I was recently a participant in a discussion about population growth in Sunfell‘s LJ. Just today, I ran into this article from the Independent that reports that a number of the things being said in that thread turn out to be oversimplified or, even, incorrect. An excerpt:
The conventional wisdom – academics call it the demographic transition – is that when people are poor they have lots of children. When half your kids die before they reach adulthood you need to have lots to ensure there is someone to look after you in old age. If it takes one person all day to plough or weed the fields, or fetch the firewood, or find grazing for the goats, or carry the water and pound the grain, then you need a big family. And if there is no contraception available you don’t have much choice anyway.
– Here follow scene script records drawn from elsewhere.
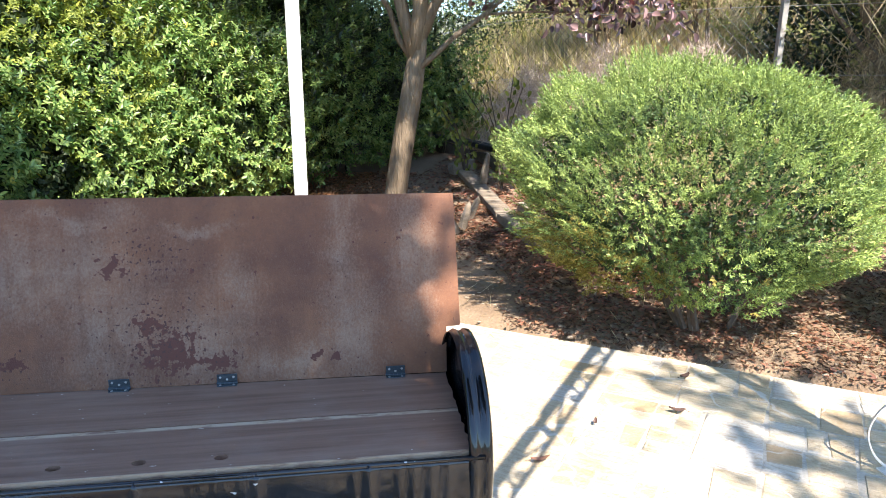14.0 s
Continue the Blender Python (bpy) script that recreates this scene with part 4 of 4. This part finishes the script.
def build_vine():
    rng = np.random.default_rng(31)
    r2 = random.Random(31)
    top = empty("climbing_vine")
    tagged(top, "dark green climbing vine hanging from the gazebo roof", "vine")
    bm = bmesh.new()
    P, A, F = [], [], []
    edge_u = (0.70, 0.72, 0.75, 0.80, 0.90, 1.05, 1.20, 1.38, 1.56, 1.90, 2.25, 2.5, 2.7, 2.9, 3.3)
    edge_v = (-3.3, -2.7, -2.38, -2.15, -1.98, -1.88, -1.82, -1.77, -1.75, -1.80, -1.95, -2.11, -2.26, -2.34, -2.46)
    starts = []
    while len(starts) < 900:
        u, v = rng.uniform(0.70, 3.25), rng.uniform(-3.4, -1.6)
        if v > -2.45 - (u - 0.70) * 1.1 and v < np.interp(u, edge_u, edge_v) + 0.05 * math.sin(u * 19) - 0.06 and rng.random() < (1.0 if u < 2.2 else 0.85):
            starts.append((u, v))
    for u, v in starts:
        c = np.array(plan(u, v))
        s = min(1, math.hypot(u - SIDE / 2, v + SIDE / 2) / (SIDE * 0.7))
        z = 3.30 - 0.3 * s * s + rng.uniform(-0.12, 0.10)
        pts = [Vector((c[0], c[1], z))]
        d = Vector((r2.uniform(-1, 1), r2.uniform(-1, 1), 0.1)).normalized()
        grow(pts, d, bm, P, A, F, r2)
    # single leafy shoots that hang clear of the edge
    for k in range(34):
        u = r2.uniform(0.73, 1.9)
        v = float(np.interp(u, edge_u, edge_v)) + r2.uniform(-0.08, 0.02)
        c = plan(u, v)
        grow([Vector((c.x, c.y, r2.uniform(3.1, 3.24)))], Vector((r2.uniform(-0.4, 0.4), r2.uniform(-0.4, 0.4), -0.7)).normalized(), bm, P, A, F, r2)
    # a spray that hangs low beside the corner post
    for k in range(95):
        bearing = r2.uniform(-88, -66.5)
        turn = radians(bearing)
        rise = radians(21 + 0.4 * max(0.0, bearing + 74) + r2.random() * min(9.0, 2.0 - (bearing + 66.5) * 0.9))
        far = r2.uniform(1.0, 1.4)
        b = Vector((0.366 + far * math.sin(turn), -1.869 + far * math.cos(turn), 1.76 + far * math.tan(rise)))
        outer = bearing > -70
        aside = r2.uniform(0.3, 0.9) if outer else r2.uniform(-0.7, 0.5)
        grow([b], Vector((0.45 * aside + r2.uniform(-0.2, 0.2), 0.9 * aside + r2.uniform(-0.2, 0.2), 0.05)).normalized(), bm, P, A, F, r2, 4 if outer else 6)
    tagged(part("stem_tangle", bm, M_TWIG, top), kind="stuff")
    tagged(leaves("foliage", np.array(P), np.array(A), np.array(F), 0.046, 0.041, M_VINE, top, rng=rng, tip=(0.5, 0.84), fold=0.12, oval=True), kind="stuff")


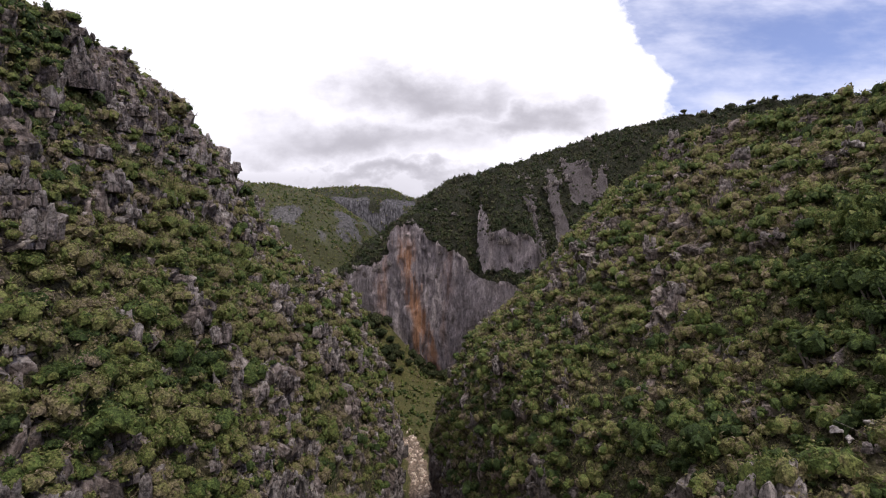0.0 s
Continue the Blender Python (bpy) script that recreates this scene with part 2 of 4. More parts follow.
# ---- terrain sheets ----
def mesh_from(name, verts, faces, material, attributes=(), smooth=True):
    me = bpy.data.meshes.new(name)
    verts, faces = np.asarray(verts, np.float32), np.asarray(faces, np.int32)
    n, k = faces.shape
    me.vertices.add(len(verts))
    me.vertices.foreach_set("co", verts.ravel())
    me.loops.add(n * k)
    me.loops.foreach_set("vertex_index", faces.ravel())
    me.polygons.add(n)
    me.polygons.foreach_set("loop_start", np.arange(0, n * k, k, dtype=np.int32))
    me.polygons.foreach_set("use_smooth", np.full(n, smooth, bool))
    for key, values in attributes:
        me.attributes.new(key, "FLOAT", "POINT").data.foreach_set("value", np.asarray(values, np.float32))
    me.materials.append(material)
    me.update(calc_edges=True)
    return me


def grid_faces(rows, cols):
    i = np.arange(rows - 1)[:, None] * cols + np.arange(cols - 1)[None]
    return np.stack([i, i + 1, i + 1 + cols, i + cols], -1).reshape(-1, 4)


def lay(x, z, count, ease):
    """Points spread evenly along the line (x, z), closer where ease is high."""
    d = np.hypot(np.diff(x), np.diff(z)) * ease[:-1]
    s = np.concatenate([[0], np.cumsum(d)])
    at = np.linspace(0, s[-1], count)
    return np.interp(at, s, x), np.interp(at, s, z)


def grid_normals(p):
    a, b = np.gradient(p, axis=0), np.gradient(p, axis=1)
    n = np.cross(b, a)
    n /= np.maximum(np.linalg.norm(n, axis=-1, keepdims=True), 1e-9)
    return n


def smooth_line(table, at, width=8.0):
    """A rounded line through a short table of (place, value)."""
    xs, ys = zip(*table)
    return sum(np.interp(at + o * width, xs, ys) for o in (-1, -0.5, 0, 0.5, 1)) / 5


# west slope: profile from the slot's edge outwards, and the edge's line along the gorge
WEST_PROFILE = [(-3, -3), (0, 0), (0.6, 30), (1.2, 55), (3, 66), (7, 78), (14, 93), (21, 106), (33, 119), (43, 138), (48, 150), (62, 154), (85, 158.5), (150, 168), (420, 188), (700, 150), (900, -6)]
WEST_EDGE = [(-160, -46), (-60, -38), (0, -34), (30, -31), (45, -27), (58, -20.5), (83, -16), (130, -12.5), (170, -13.5), (200, -16), (225, -24), (261, -40), (345, -62), (420, -120), (560, -260)]
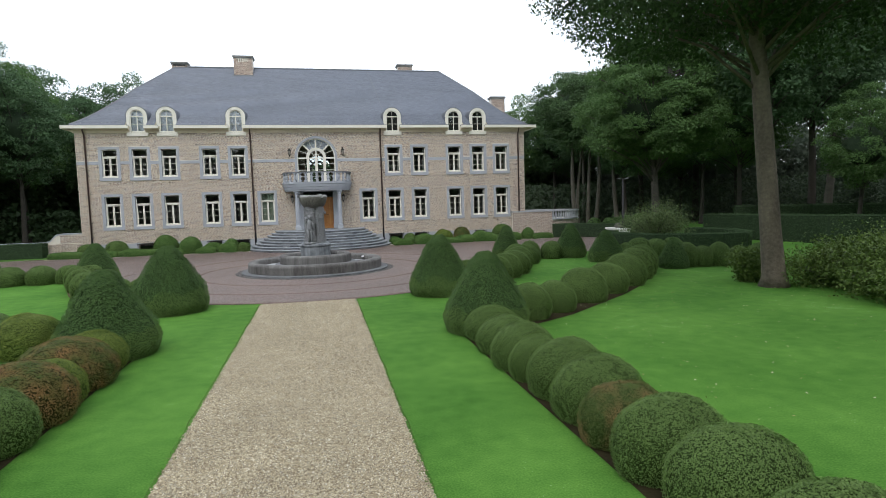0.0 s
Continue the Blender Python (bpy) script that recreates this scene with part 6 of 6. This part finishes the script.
# rows square to the house between the rings and the front
x, yy = np.meshgrid(np.arange(-26, 21.6, PITCH), np.arange(-16.4, -0.9, 0.205))
x = x + 0.025 * np.sin(yy * 0.6)
yy = yy + gp.uniform(-0.1, 0.1, (1, x.shape[1])) + gp.normal(size=yy.shape) * 0.004
x, yy = x.ravel(), yy.ravel()
ra, rb, ry = oval(7.3)
ok = (np.hypot((x - FX) / ra, (yy - ry) / rb) > 1.004) & ((yy > -13.5) | (np.hypot((x - FX) / oval(8.65)[0], (yy - oval(8.65)[2]) / oval(8.65)[1]) > 1.0))
ok &= inside(COURT, x, yy) & (np.hypot(x - SX, yy - SY) > 4.8) & ~((yy > -2.3) & (np.abs(x) < 17.6) & (np.abs(x) > 4.3))
x, yy = x[ok], yy[ok]
for store, q in ((cx_, x), (cy_, yy), (ux_, np.zeros(len(x))), (uy_, np.ones(len(x))), (hw_, np.full(len(x), 0.1022)), (hd_, np.full(len(x), PITCH / 2 - 0.0012) - gp.uniform(0, 0.0012, len(x))), (pale_, np.zeros(len(x), bool))):
    store.append(q)
cx_, cy_, ux_, uy_, hw_, hd_, pale_ = [np.concatenate(q) for q in (cx_, cy_, ux_, uy_, hw_, hd_, pale_)]
ok = inside(COURT, cx_, cy_)
ok = gp.permutation(np.nonzero(ok)[0])
cx_, cy_, ux_, uy_, hw_, hd_, pale_ = [q[ok] for q in (cx_, cy_, ux_, uy_, hw_, hd_, pale_)]
lone = ~pale_ & (np.abs(cx_ - 5.6) < 1.0) & (np.abs(cy_ + 5.0) < 1.4)
hh_ = 0.008 + gp.uniform(-0.002, 0.002, len(cx_))
# paving nearer the house takes the darker tone, its border mixed at random
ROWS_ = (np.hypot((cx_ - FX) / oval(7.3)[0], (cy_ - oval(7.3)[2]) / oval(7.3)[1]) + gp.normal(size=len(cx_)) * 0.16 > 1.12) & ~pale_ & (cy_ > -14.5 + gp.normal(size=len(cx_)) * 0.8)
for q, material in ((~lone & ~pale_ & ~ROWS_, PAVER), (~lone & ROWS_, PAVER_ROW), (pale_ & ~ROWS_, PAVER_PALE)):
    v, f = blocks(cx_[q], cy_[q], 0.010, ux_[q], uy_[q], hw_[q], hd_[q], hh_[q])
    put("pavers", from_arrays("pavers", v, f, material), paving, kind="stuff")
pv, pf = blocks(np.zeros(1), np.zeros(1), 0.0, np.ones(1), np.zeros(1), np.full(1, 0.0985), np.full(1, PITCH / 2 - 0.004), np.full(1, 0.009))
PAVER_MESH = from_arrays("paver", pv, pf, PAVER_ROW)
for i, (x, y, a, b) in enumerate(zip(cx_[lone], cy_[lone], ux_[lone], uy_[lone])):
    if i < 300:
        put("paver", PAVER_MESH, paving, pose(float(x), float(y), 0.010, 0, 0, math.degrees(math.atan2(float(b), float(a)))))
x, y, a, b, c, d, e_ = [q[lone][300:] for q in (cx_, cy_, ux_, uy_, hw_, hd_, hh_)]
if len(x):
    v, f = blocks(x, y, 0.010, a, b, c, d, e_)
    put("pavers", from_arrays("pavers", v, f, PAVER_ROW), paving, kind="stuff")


def scatter_stones(name, X, Y, size, z, material, seed, label, category):
    """Small angular stones lying on the ground."""
    n = len(X)
    g = np.random.default_rng(seed)
    s = size * g.uniform(0.55, 1.35, n)
    a = g.uniform(0, 6.28, n)
    v = np.zeros((n, 4, 3), np.float32)
    for k, (px, py, pz) in enumerate(((-1, -0.75, -0.1), (1, -0.7, -0.1), (0.1, 1.0, -0.1), (0.0, 0.0, 0.75))):
        jx, jy, jz = px + g.uniform(-0.35, 0.35, n), py + g.uniform(-0.35, 0.35, n), pz * g.uniform(0.6, 1.2, n)
        v[:, k, 0] = X + s * (jx * np.cos(a) - jy * np.sin(a))
        v[:, k, 1] = Y + s * (jx * np.sin(a) + jy * np.cos(a))
        v[:, k, 2] = z + s * jz
    f = np.array([(0, 1, 3), (1, 2, 3), (2, 0, 3)])
    ob = put(name, from_arrays(name, v, f[None] + 4 * np.arange(n)[:, None, None], material, corners=3), kind="stuff")
    tagged(ob, label, category, "", "stuff")


gg = np.random.default_rng(17)
n = 190000
Y = -24.3 - 13.6 * gg.random(n)
X = gg.uniform(-1.67, 1.09, n) + 0.012 * gg.normal(size=n)
scatter_stones("gravel", X, Y, 0.0122, 0.012, PEBBLE, 18, "loose pale beige and brown gravel stones", "gravel")
n = 7000
A, Rr = gg.uniform(0, 2 * np.pi, n), 3.18 + 0.26 * gg.random(n)
scatter_stones("pebble_ring", FX + Rr * np.cos(A), FY + 0.31 + Rr * np.sin(A), 0.030, 0.01, DARKPEBBLE, 19, "ring of grey river pebbles round the fountain", "pebbles")
n = 9000
X = np.concatenate([gg.uniform(4.3, 16.8, n // 2), gg.uniform(-16.4, -4.1, n // 2)])
scatter_stones("bed_gravel", X, gg.uniform(-2.35, -0.05, n), 0.03, 0.03, PALEPEBBLE, 20, "pale gravel between the box cushions", "gravel")
for line in ([(3.02, -41.0), (3.02, -30.2), (4.4, -28.6), (6.2, -27.3), (8.8, -25.1), (10.7, -22.3), (12.0, -22.8), (10.4, -24.9), (8.7, -26.6), (6.1, -28.8), (4.1, -30.0), (4.05, -41.0)], [(-3.5, -38.0), (-3.5, -28.6), (-5.2, -27.6), (-5.2, -29.4), (-4.6, -38.0)]):
    sheet("hedge_bed", line, 0.008, SOIL, "strip of dark soil under the box hedge", "bed")
# soil under the hedges and fallen leaves on the lawn
LITTER = piece_mat("fallen_leaf", [(1, (0.42, 0.40, 0.22)), (1, (0.50, 0.47, 0.34)), (0.7, (0.30, 0.24, 0.10)), (0.5, (0.22, 0.30, 0.10))], 0.7, 40, 0.1)
n = 1500
X, Y = gg.uniform(4.5, 20, n), gg.uniform(-36, -16, n)
P = np.stack([X, Y, np.full(n, 0.02)], 1).astype(np.float32)
ok = np.hypot(X - FX, Y - FY) > COURT_R + 0.6
lit = put("fallen_leaves", leaves_at(P[ok], np.tile(np.array((0, 0, 1.0), np.float32), (int(ok.sum()), 1)), 0.019, LITTER, random.Random(3), (0.0, 0.01), 0.25, 0.6, "fallen_leaves"), kind="stuff")
tagged(lit, "scattered pale fallen leaves on the lawn", "leaves", "", "stuff")


# thin pale edging and a strip of bark mulch along the court
MULCH = mat("bark_mulch", [(0.050, 0.034, 0.022), (0.10, 0.066, 0.042), (0.17, 0.115, 0.075)], 6, 0.95, 70, 1.0, 0.02, spec=0.1)
EDGING = mat("pale_edging_stone", [(0.26, 0.235, 0.19), (0.38, 0.345, 0.28)], 3, 0.9, 40, 0.3)


def beside(edge, a, b):
    """A strip between two offsets outside a curved edge."""
    def off(d):
        return [(x + d * (x - FX) / math.hypot(x - FX, y - FY), y + d * (y - FY) / math.hypot(x - FX, y - FY)) for x, y in edge]
    return off(a) + off(b)[::-1]


CHIP = piece_mat("bark_chip", [(1, (0.12, 0.078, 0.048)), (1, (0.20, 0.135, 0.085)), (0.8, (0.07, 0.047, 0.03)), (0.4, (0.30, 0.23, 0.15)), (0.2, (0.10, 0.14, 0.05))], 0.9, 60, 0.2)
for k, edge in enumerate((EDGE_E[7:], EDGE_W[:-7])):
    tagged(part("kerb", slab(bmesh.new(), beside(edge, 0.002, 0.055), 0.0, 0.034), EDGING), "thin pale stone edging of the court", "kerb", "", "structure")
    tagged(part("mulch_strip", slab(bmesh.new(), beside(edge, 0.058, 0.95), 0.0, 0.016), MULCH), "strip of brown bark mulch under the box balls", "bed", "", "structure")
    n = 7000
    j = gg.integers(0, len(edge) - 1, n)
    e = np.array(edge)
    p = e[j] + (e[j + 1] - e[j]) * gg.random((n, 1))
    q = (p - np.array((FX, FY))) / np.linalg.norm(p - np.array((FX, FY)), axis=1, keepdims=True)
    p = p + q * (0.03 + 0.85 * gg.random((n, 1)) ** 1.4)
    scatter_stones("bark_chips", p[:, 0], p[:, 1], 0.016, 0.018, CHIP, 31 + k, "loose brown bark chips and fallen leaves", "mulch")

# grass creeping over the path's edges
BLADE = leaf_mat("edge_grass_blade", [(0.075, 0.150, 0.030), (0.105, 0.190, 0.042), (0.15, 0.23, 0.070)], trans=0.3)
n = 3000
Y = gg.uniform(-38.0, -24.4, n)
east = gg.random(n) < 0.5
edge = np.where(east, 1.09, -1.68)
reach = 0.05 + 0.045 * np.sin(Y * 2.3 + 3 * east) + 0.03 * np.sin(Y * 7.1)
X = edge + np.where(east, -1, 1) * (reach * gg.random(n) ** 1.5 - 0.03)
P = np.stack([X, Y, np.full(n, 0.026)], 1).astype(np.float32)
up = gg.normal(size=(n, 3)) * np.array((1.0, 1.0, 0.6)) + np.array((0, 0, 0.8))
tufts = put("edge_grass", leaves_at(P, up.astype(np.float32), 0.011, BLADE, random.Random(8), (0.0, 0.004), 0.3, 0.45, "edge_grass"), kind="stuff")
tagged(tufts, "short ragged grass along the edges of the gravel path", "grass", "", "stuff")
But when you get richer family sizes start dropping. The health of your children improves. You have savings for your old age. Girls go to school, get jobs outside the home, marry and have babies much later. Contraception becomes available. You move to the city where you don’t need so many children to do the household chores. Make people prosperous and the population falls.
“That’s the biggest lie that’s ever been perpetrated,” says Professor Cleland, who is something of a hawk on population control. “People are very bad at calculating survival probabilities. Twenty years ago fertility started to decline in Nepal and Bangladesh when they were still poor. Korea wasn’t rich when fertility declined. By contrast the Gulf oil states continued with high birthrates long after they got huge wealth.” It’s even true in Western Europe, adds Professor Falkingham, where the upper class has more children than the middle class.
It also talks about how birthrates in Europe are growing in northern secular countries, but are declining in southern Catholic countries, rather counterintuitively. It’s an interesting addition to the conversation.